* begin *
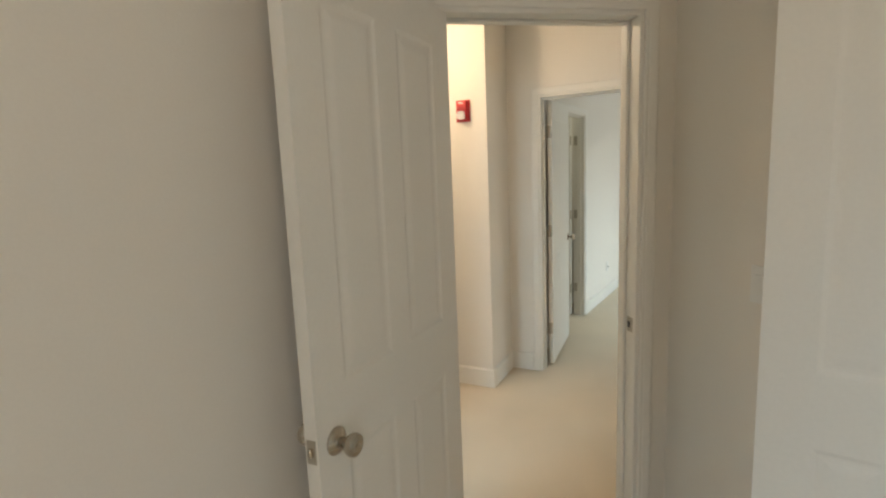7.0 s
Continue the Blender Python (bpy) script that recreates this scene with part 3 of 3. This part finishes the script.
    for z in (1.44, 1.73):
        bm = bmesh.new()
        box(bm, 0.074, 0.087, 0.040, 0.046, z - 0.022, z + 0.022, 0.002, seg=1)
        part("door_hinge", bm, WHITEPLASTIC, dd)
    bm = bmesh.new()
    box(bm, 0.047, W - 0.012, 0.022, 0.060, 1.246, 1.350, 0.006)
    cp = part("control_panel", bm, WHITEPLASTIC, root)
    bm = bmesh.new()
    box(bm, 0.047, W - 0.012, 0.036, 0.046, 1.352, 1.356)
    part("panel_seam", bm, GREYPLASTIC, cp)
    for x, r in ((0.118, 0.031), (0.292, 0.023), (0.462, 0.023), (0.575, 0.023)):
        bm = bmesh.new()
        mm = pose(x, 0.022, 1.298, 90)
        lathe(bm, ((r, 0.0), (r, 0.004), (r * 0.84, 0.006), (r * 0.80, 0.020), (r * 0.68, 0.024), (0.0, 0.024)), mm, 28)
        box(bm, -0.003, 0.003, -r * 0.75, r * 0.75, 0.022, 0.030, 0.001, m=mm, seg=1)
        kn = part("knob", bm, WHITEPLASTIC, cp, "white control dial", True)
        bm = bmesh.new()
        for k in range(9):
            q = math.radians(-120 + 30 * k)
            box(bm, -0.0012, 0.0012, -0.0007, 0.0, -0.002, 0.002, m=pose(x + (r + 0.008) * math.sin(q), 0.0215, 1.298 + (r + 0.008) * math.cos(q)))
        part("dial_marks", bm, GREYPLASTIC, kn)
    bm = bmesh.new()
    for x in (0.200, 0.226):
        box(bm, x, x + 0.016, 0.018, 0.024, 1.306, 1.311)
    part("printed_marks", bm, GREYPLASTIC, cp)
    return root


stacked_laundry(pose(-2.992, 4.575, 0))

# ---- laundry fittings ----
BRASS = material("brass", (0.46, 0.34, 0.20), 0.35, 1.0, vary=0.1)
valve = tagged(new("washer_valve"), "brass washer supply valve on the laundry wall", "valve")
valve.matrix_world = pose(-3.26, 4.80, 1.80)
for y in (-0.045, 0.045):
    bm = bmesh.new()
    lathe(bm, ((0.024, 0.0), (0.022, 0.005), (0.011, 0.007)), pose(0, y, 0, 0, 90), 18)
    part("wall_flange", bm, BRASS, valve, smooth=True)
    bm = bmesh.new()
    rod(bm, [(0.0, y, 0.0), (0.055, y, 0.0), (0.070, y, -0.012), (0.074, y, -0.045)], 0.014)
    part("tap", bm, BRASS, valve, "brass tap", True)
    bm = bmesh.new()
    rod(bm, [(0.055, y - 0.030, 0.024), (0.055, y + 0.030, 0.024)], 0.009)
    part("handle", bm, BRASS, valve, smooth=True)
for z in (1.425, 1.06):
    bm = bmesh.new()
    rod(bm, [(-3.258, 4.70, z), (-3.16, 4.70, z), (-3.10, 4.71, z - 0.004), (-3.065, 4.725, z - 0.014)], 0.0065)
    ob = put("supply_pipe", bm, WHITEPLASTIC, smooth=True)
    tagged(ob, "short white plastic supply pipe from the wall", "pipe", group="laundry pipes")
wire_shelf(pose(-2.955, 4.93, 0), 0.77, 0.52, (0.03, 0.69), 2.045)

# ---- windows behind the view ----


def window(m, a0, a1, z0, z1, thick, label):
    root = tagged(new("window"), label, "window", kind="structure")
    root.matrix_world = m
    f = 0.05
    for x0, x1, q0, q1 in ((a0, a0 + f, z0, z1), (a1 - f, a1, z0, z1), (a0 + f, a1 - f, z0, z0 + f), (a0 + f, a1 - f, z1 - f, z1), (a0 + f, a1 - f, (z0 + z1) / 2 - 0.02, (z0 + z1) / 2 + 0.02)):
        bm = bmesh.new()
        box(bm, x0, x1, 0.035, 0.085, q0, q1, 0.003, seg=1)
        part("window_frame", bm, TRIM, root)
    bm = bmesh.new()
    box(bm, a0 - 0.04, a1 + 0.04, -0.03, 0.03, z0 - 0.02, z0, 0.004, seg=1)
    part("window_sill", bm, TRIM, root)
    for q0, q1 in ((z0 + f, (z0 + z1) / 2 - 0.02), ((z0 + z1) / 2 + 0.02, z1 - f)):
        bm = bmesh.new()
        box(bm, a0 + f, a1 - f, 0.058, 0.064, q0, q1)
        pane = part("pane", bm, GLASS, root)
        pane.visible_shadow = False
    return root


# invented right-wall window, added to go with the left wall's fill
window(M[wall_right], 3.277, 4.477, 0.75, 2.15, 0.12, "unseen white double-hung bedroom window")
window(M[wall_far_right], 1.1, 2.8, 0.3, 2.25, 0.12, "white double-hung window of the far room")
window(M[wall_hall_end], 0.03, 0.30, 0.08, 1.54, 0.12, "narrow white window at the end of the hall")
window(M[wall_side], 0.4, 1.5, 0.8, 2.15, 0.12, "white window of the side room")
window(M[wall_left], 0.80, 1.80, 0.75, 2.15, 0.12, "unseen white double-hung bedroom window")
* end *
* Given instruction
Output the data exactly. Pictures don't belong in the result.

* Solved exercise
7.0 s
Continue the Blender Python (bpy) script that recreates this scene with part 3 of 3. This part finishes the script.
    for z in (1.44, 1.73):
        bm = bmesh.new()
        box(bm, 0.074, 0.087, 0.040, 0.046, z - 0.022, z + 0.022, 0.002, seg=1)
        part("door_hinge", bm, WHITEPLASTIC, dd)
    bm = bmesh.new()
    box(bm, 0.047, W - 0.012, 0.022, 0.060, 1.246, 1.350, 0.006)
    cp = part("control_panel", bm, WHITEPLASTIC, root)
    bm = bmesh.new()
    box(bm, 0.047, W - 0.012, 0.036, 0.046, 1.352, 1.356)
    part("panel_seam", bm, GREYPLASTIC, cp)
    for x, r in ((0.118, 0.031), (0.292, 0.023), (0.462, 0.023), (0.575, 0.023)):
        bm = bmesh.new()
        mm = pose(x, 0.022, 1.298, 90)
        lathe(bm, ((r, 0.0), (r, 0.004), (r * 0.84, 0.006), (r * 0.80, 0.020), (r * 0.68, 0.024), (0.0, 0.024)), mm, 28)
        box(bm, -0.003, 0.003, -r * 0.75, r * 0.75, 0.022, 0.030, 0.001, m=mm, seg=1)
        kn = part("knob", bm, WHITEPLASTIC, cp, "white control dial", True)
        bm = bmesh.new()
        for k in range(9):
            q = math.radians(-120 + 30 * k)
            box(bm, -0.0012, 0.0012, -0.0007, 0.0, -0.002, 0.002, m=pose(x + (r + 0.008) * math.sin(q), 0.0215, 1.298 + (r + 0.008) * math.cos(q)))
        part("dial_marks", bm, GREYPLASTIC, kn)
    bm = bmesh.new()
    for x in (0.200, 0.226):
        box(bm, x, x + 0.016, 0.018, 0.024, 1.306, 1.311)
    part("printed_marks", bm, GREYPLASTIC, cp)
    return root


stacked_laundry(pose(-2.992, 4.575, 0))

# ---- laundry fittings ----
BRASS = material("brass", (0.46, 0.34, 0.20), 0.35, 1.0, vary=0.1)
valve = tagged(new("washer_valve"), "brass washer supply valve on the laundry wall", "valve")
valve.matrix_world = pose(-3.26, 4.80, 1.80)
for y in (-0.045, 0.045):
    bm = bmesh.new()
    lathe(bm, ((0.024, 0.0), (0.022, 0.005), (0.011, 0.007)), pose(0, y, 0, 0, 90), 18)
    part("wall_flange", bm, BRASS, valve, smooth=True)
    bm = bmesh.new()
    rod(bm, [(0.0, y, 0.0), (0.055, y, 0.0), (0.070, y, -0.012), (0.074, y, -0.045)], 0.014)
    part("tap", bm, BRASS, valve, "brass tap", True)
    bm = bmesh.new()
    rod(bm, [(0.055, y - 0.030, 0.024), (0.055, y + 0.030, 0.024)], 0.009)
    part("handle", bm, BRASS, valve, smooth=True)
for z in (1.425, 1.06):
    bm = bmesh.new()
    rod(bm, [(-3.258, 4.70, z), (-3.16, 4.70, z), (-3.10, 4.71, z - 0.004), (-3.065, 4.725, z - 0.014)], 0.0065)
    ob = put("supply_pipe", bm, WHITEPLASTIC, smooth=True)
    tagged(ob, "short white plastic supply pipe from the wall", "pipe", group="laundry pipes")
wire_shelf(pose(-2.955, 4.93, 0), 0.77, 0.52, (0.03, 0.69), 2.045)

# ---- windows behind the view ----


def window(m, a0, a1, z0, z1, thick, label):
    root = tagged(new("window"), label, "window", kind="structure")
    root.matrix_world = m
    f = 0.05
    for x0, x1, q0, q1 in ((a0, a0 + f, z0, z1), (a1 - f, a1, z0, z1), (a0 + f, a1 - f, z0, z0 + f), (a0 + f, a1 - f, z1 - f, z1), (a0 + f, a1 - f, (z0 + z1) / 2 - 0.02, (z0 + z1) / 2 + 0.02)):
        bm = bmesh.new()
        box(bm, x0, x1, 0.035, 0.085, q0, q1, 0.003, seg=1)
        part("window_frame", bm, TRIM, root)
    bm = bmesh.new()
    box(bm, a0 - 0.04, a1 + 0.04, -0.03, 0.03, z0 - 0.02, z0, 0.004, seg=1)
    part("window_sill", bm, TRIM, root)
    for q0, q1 in ((z0 + f, (z0 + z1) / 2 - 0.02), ((z0 + z1) / 2 + 0.02, z1 - f)):
        bm = bmesh.new()
        box(bm, a0 + f, a1 - f, 0.058, 0.064, q0, q1)
        pane = part("pane", bm, GLASS, root)
        pane.visible_shadow = False
    return root


# invented right-wall window, added to go with the left wall's fill
window(M[wall_right], 3.277, 4.477, 0.75, 2.15, 0.12, "unseen white double-hung bedroom window")
window(M[wall_far_right], 1.1, 2.8, 0.3, 2.25, 0.12, "white double-hung window of the far room")
window(M[wall_hall_end], 0.03, 0.30, 0.08, 1.54, 0.12, "narrow white window at the end of the hall")
window(M[wall_side], 0.4, 1.5, 0.8, 2.15, 0.12, "white window of the side room")
window(M[wall_left], 0.80, 1.80, 0.75, 2.15, 0.12, "unseen white double-hung bedroom window")